Humanoids Learning to Walk: A Natural CPG-Actor-Critic Architecture

The identification of learning mechanisms for locomotion has been the subject of much research for some time but many challenges remain. Dynamic systems theory (DST) offers a novel approach to humanoid learning through environmental interaction. Reinforcement learning (RL) has offered a promising method to adaptively link the dynamic system to the environment it interacts with via a reward-based value system. In this paper, we propose a model that integrates the above perspectives and applies it to the case of a humanoid (NAO) robot learning to walk the ability of which emerges from its value-based interaction with the environment. In the model, a simplified central pattern generator (CPG) architecture inspired by neuroscientific research and DST is integrated with an actor-critic approach to RL (cpg-actor-critic).

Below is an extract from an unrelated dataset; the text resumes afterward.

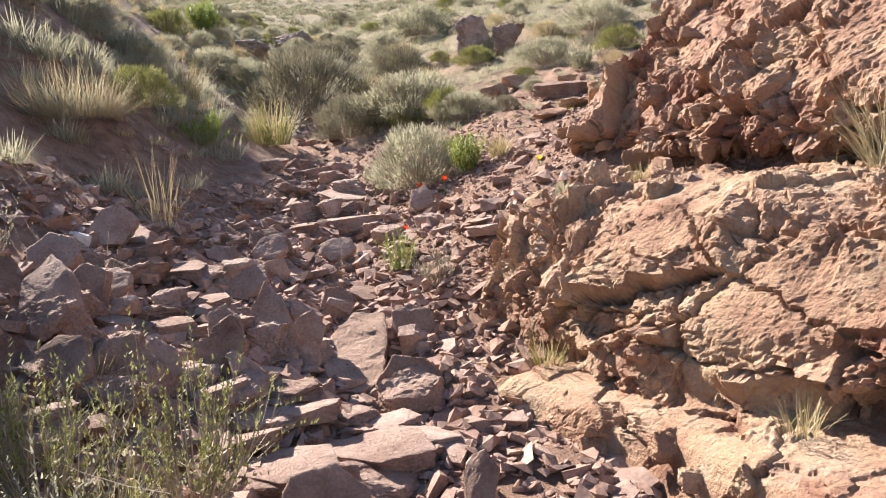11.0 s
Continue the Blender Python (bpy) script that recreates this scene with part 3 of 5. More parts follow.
def dome(kind, leaf, twig, seed, fine):
    """A rounded shrub one metre across and high, shared by all shrubs of its kind: foliage and the twigs in it."""
    rng = np.random.RandomState(seed)
    n = 9000
    a, h = rng.rand(n) * 6.2832, rng.rand(n)
    lump = 1 + 0.22 * np.sin(a * 3 + seed) + 0.14 * np.sin(a * 7 + 2 * seed) + 0.2 * np.sin(h * 9 + a * 2 + seed)
    rad = 0.5 * lump * np.sqrt(1 - (h * 0.95) ** 2) * (0.55 + 0.45 * rng.rand(n) ** 0.4)
    base = np.stack([rad * np.cos(a), rad * np.sin(a), 0.72 * h * (0.8 + 0.3 * rng.rand(n))], 1)
    lv = blades(base, a + rng.randn(n) * 0.7, (1 - h) * 0.7 + 0.8 * rng.rand(n), 0.03 + 0.085 * rng.rand(n), 0.42 * fine * (0.6 + 0.8 * rng.rand(n)), 0.5 * rng.randn(n), 2, rng.rand(n) * 6.28)
    m = 150
    b2, a2 = disc(rng, m, 0.16)
    tw = blades(b2, a2 + rng.randn(m) * 0.5, 0.1 + 0.9 * rng.rand(m), 0.6 + 0.45 * rng.rand(m), np.full(m, 0.010), -0.3 * rng.rand(m), 4, rng.rand(m) * 6.28)
    return mesh_of("foliage", *lv, leaf), mesh_of("branchwork", *tw, twig)


def dome_shrub(x, y, label, radius, height, seed, kind="sage"):
    if not DOMES:
        for k, leaf, twig, fine in (("sage", SAGE, TWIG, 0.022), ("dark", DARK, TWIG, 0.020), ("straw", STRAW, STRAW, 0.013), ("green", OLIVE, TWIG, 0.024)):
            for i in range(3):
                DOMES[k, i] = dome(k, leaf, twig, 700 + 10 * i + len(DOMES), fine)
    foliage, twigs = DOMES[kind, seed % 3]
    ob = new("shrub")
    ob.matrix_world = pose(x, y, ground_z(x, y) - 0.04 * height, 0, 0, (seed * 137) % 360) @ Matrix.Diagonal((radius * 2, radius * 2, height * 1.05, 1))
    tagged(ob, label, "shrub", "grey shrubs")
    part("foliage", foliage, ob)
    part("branchwork", twigs, ob)
    return ob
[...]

In the cpg-actor-critic architecture, least-square-temporal-difference based learning converges to the optimal solution quickly by using natural gradient learning and balancing exploration and exploitation. Futhermore, rather than using a traditional (designer-specified) reward it uses a dynamic value function as a stability indicator that adapts to the environment. The results obtained are analyzed using a novel DST-based embodied cognition approach. Learning to walk, from this perspective, is a process of integrating levels of sensorimotor activity and value.